The Albanese government could save the budget billions of dollars by winding back generous superannuation benefits that effectively produce “taxpayer-funded inheritance schemes” for the wealthy, a new Grattan Institute report argues.
The “super savings” report says such tax breaks now cost $45bn a year, or 2% of GDP, and will soon exceed the age pension costs. Two-thirds of the breaks go to the top 20% of income earners who typically are already saving enough for retirement.
“Much of the boost to super balances from tax breaks is never spent,” it said. “By 2060, one-third of all withdrawals from super will be via bequests – up from one-fifth today.”
Brendan Coates, one of the report’s authors, said the projected huge federal budget deficits and mounting demands for more spending on the NDIS, defence and other programs gave urgency to reining in “unfair and unsustainable” super benefits.
“Our super tax breaks have been too generous for a long time,” Coates said.
The biggest changes were introduced by then treasurer Peter Costello in 2006 and “both sides of politics have been gradually chipping away at the tax breaks ever since,” he said.
The 10 recommended changes include raising the so-called division 293 tax on super contributions from high earners from 30% to 35%, and cutting the annual income threshold at which this tax applies from $250,000 to $220,000. The budget would reap $1.1bn a year from the change.
To make the scheme more equitable, the low-income superannuation tax offset should be extended to those earning as much as $45,000 a year, up from $37,000 now. That change could cost $530m annually.
The Albanese government drew the ire of some investor groups and media pundits in February when it announced earnings on super balances above $3m would be taxed at a rate of 30%, up from the current 15%, starting in July 2025. The shadow treasurer, Angus Taylor, criticised the move as an “attack on middle Australia”, while the opposition leader, Peter Dutton, has promised to repeal it if the Coalition wins office.
The public’s response to that move – which is expected to affect about 80,000 people initially – was “actually heartening” and should encourage the government to go further, Coates said. “Polling of that change shows it has been wildly popular despite intense media commentary.”
The treasurer, Jim Chalmers, is busy preparing his second budget – to be released on 9 May. At the end of last year, the underlying cash deficit for the 2022-23 year was expected to be almost $37bn with the annual shortfall rising to about $50bn in 2024-25 and 2025-26.

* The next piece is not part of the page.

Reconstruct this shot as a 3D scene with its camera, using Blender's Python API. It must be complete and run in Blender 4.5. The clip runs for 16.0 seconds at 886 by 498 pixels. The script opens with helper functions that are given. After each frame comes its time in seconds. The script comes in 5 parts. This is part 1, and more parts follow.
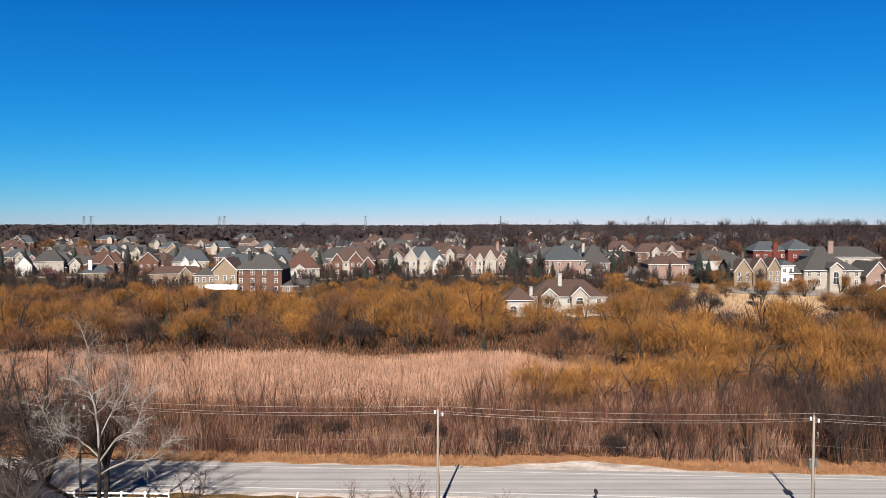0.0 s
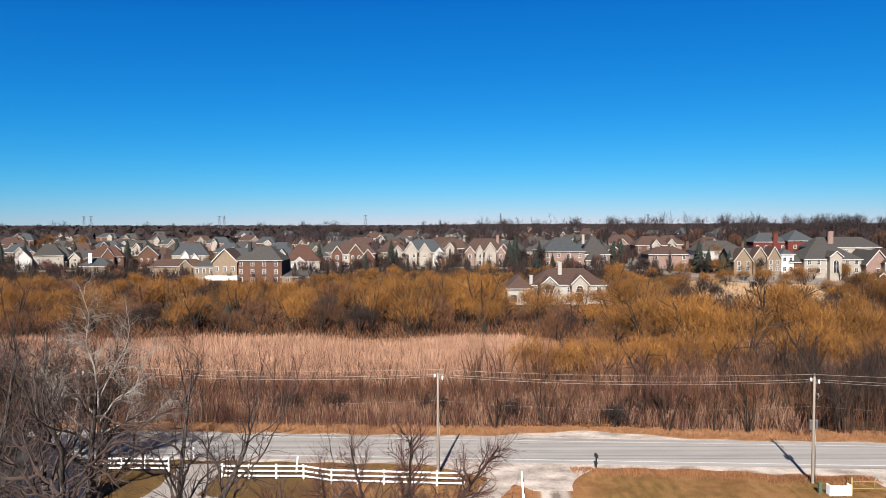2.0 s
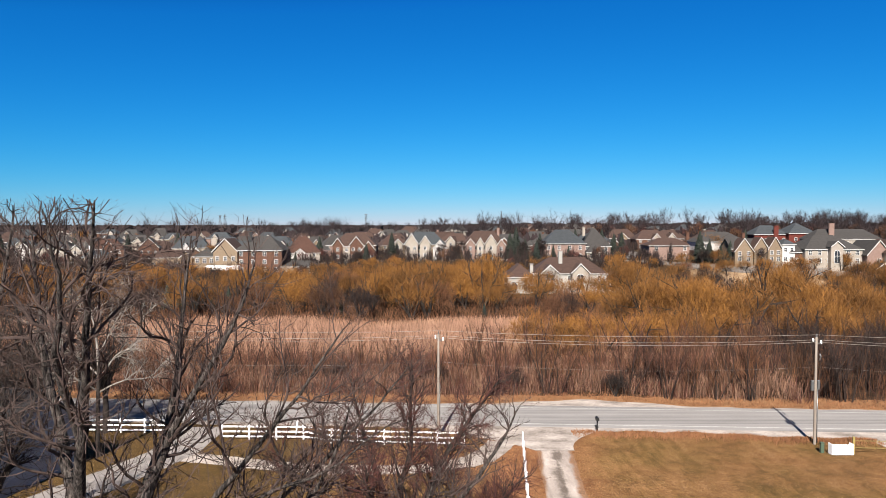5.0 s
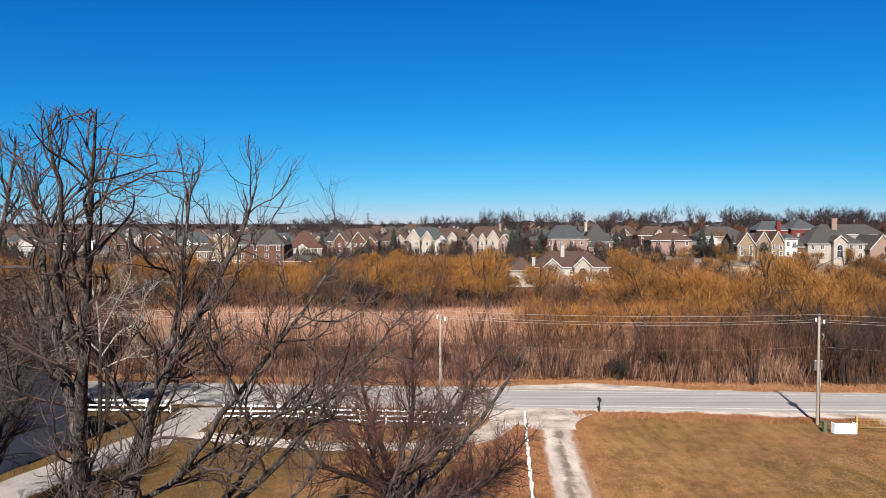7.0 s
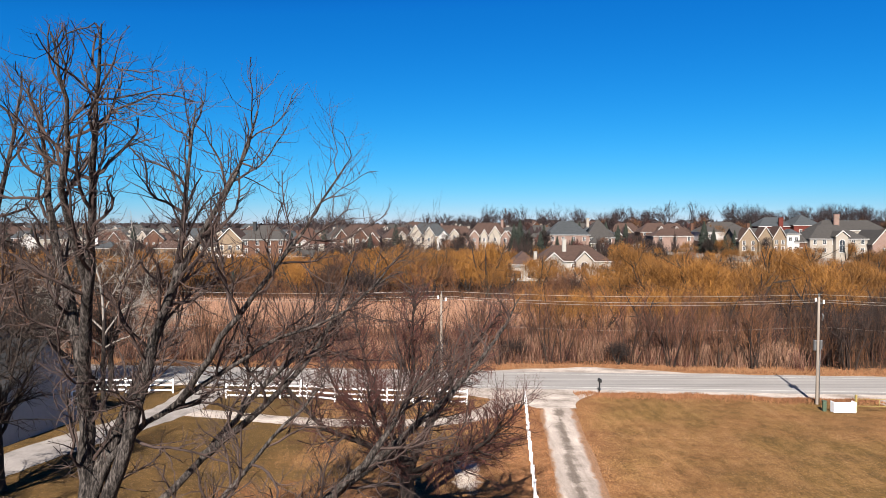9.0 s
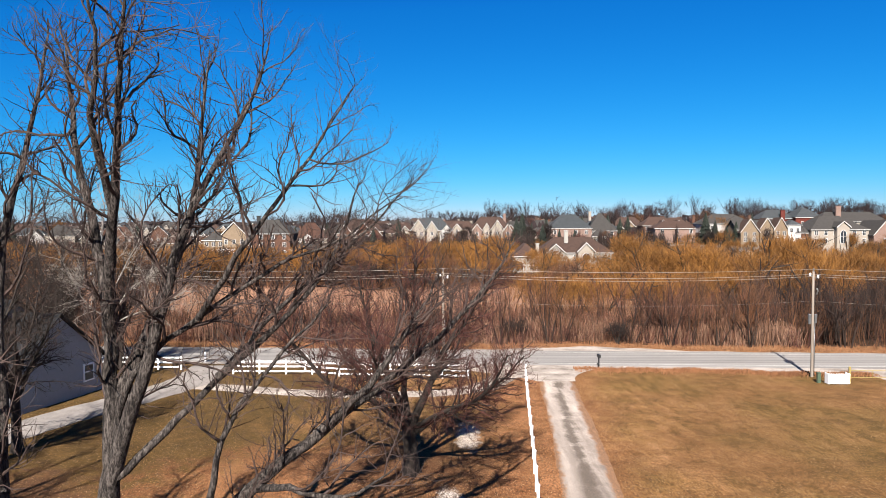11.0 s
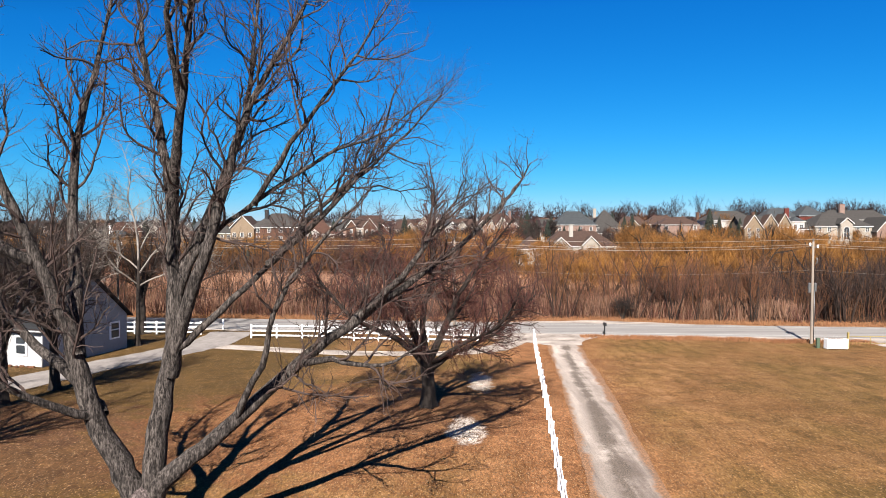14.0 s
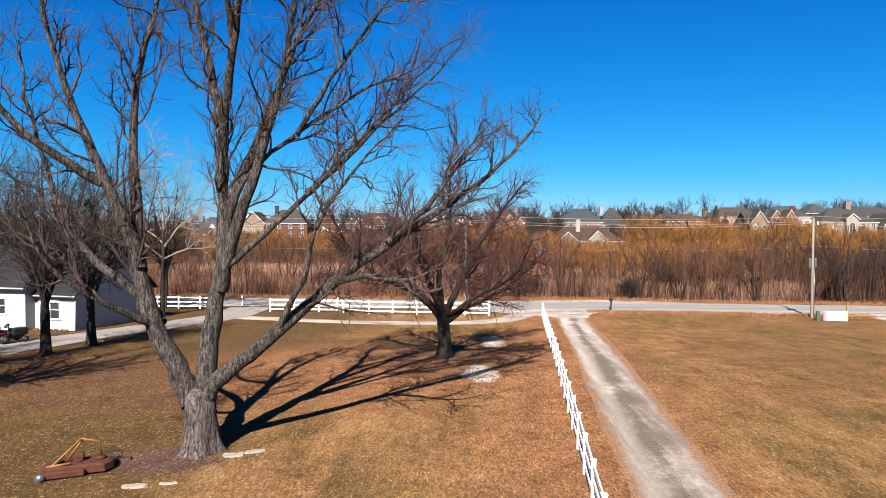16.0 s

Treasury officials are understood to have listened respectfully to the proposals but for now are sticking to the tax changes already planned for the $3m-plus super accounts.
Other changes proposed by the Grattan report include reducing the pre-tax contributions cap to $20,000 a year, from $27,500.
The move would save the budget $1.6bn a year by trimming voluntary contributions typically made by older people with already-high balances. Men also typically benefit much more than women.
Provisions that allow co-contributions and carry-forward provisions, intended to encourage catch-up payments, instead “facilitate tax minimisation and should be abolished” it said. Savings to the budget would be about $1.1bn a year.
The report said all super earnings in retirement should be taxed at 15%, as they are before people retire. Such a change would save the budget $5.3bn annually.
Coates said warnings that changing super conditions would alter people’s retirement plans were exaggerated.
“We change tax rates on personal income all the time,” he said, adding that the proposed changes would bring superannuation back in line with its original purpose. “This isn’t about blowing up the system.”